The playwright David Hare, for so long the scourge of the establishment, now joins it in earnest with his knighthood. He is a prolific and challenging writer for the London stage and in a trilogy of plays at the National Theatre examined critically the state of the church, the legal profession and the Labour Party. But if there were frissons of anger in the Labour Party at the time over the last of the trilogy, they have clearly been forgotten now.

But one of the most warmly applauded honours will be that given to Peter Brook who is made a Companion of Honour. Brook, now based in Paris, is a guru of British theatre, influencing at least two generations with his radical and innovative productions and his writings on theatre. His seminal 1970 A Midsummer Night's Dream had the actors performing in a white box setting and the fairy king entering on a trapeze.

John Mortimer, who is also knighted, is described as playwright and barrister in the honours list. To that one could add author and scriptwriter. He is likely always to be best known for his books and subsequent TV series about the fictional barrister, Rumpole of the Bailey.

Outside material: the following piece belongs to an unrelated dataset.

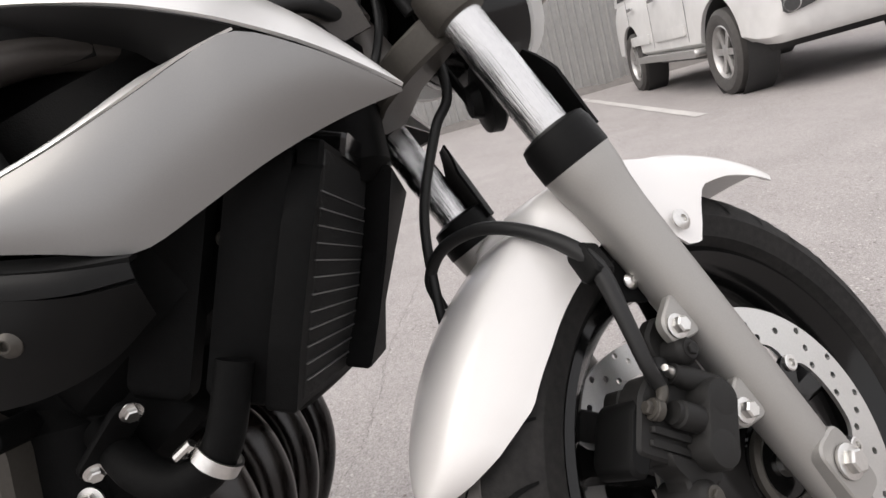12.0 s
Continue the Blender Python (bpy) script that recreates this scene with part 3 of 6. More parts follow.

Knighthoods also go to the conductor John Eliot Gardiner and to the Director General of the BBC John Birt. Professor Gillian Beer of Cambridge University is made a Dame of the British Empire for services to English Literature.

Viewers of Absolutely Fabulous and many other comedy series of the last 40 years will applaud a CBE for June Whitfield, a true veteran of television and radio situation comedy. There are CBEs too for Christopher Bruce, artistic director of Rambert Dance, and the film critic and broadcaster, Barry Norman.

John Peel, the Liverpudlian broadcaster whose monotones have survived all the changes over the years at Radio One, receives an OBE. He said last night: "I accepted it rather hoping it would get me a season ticket at Anfield next season."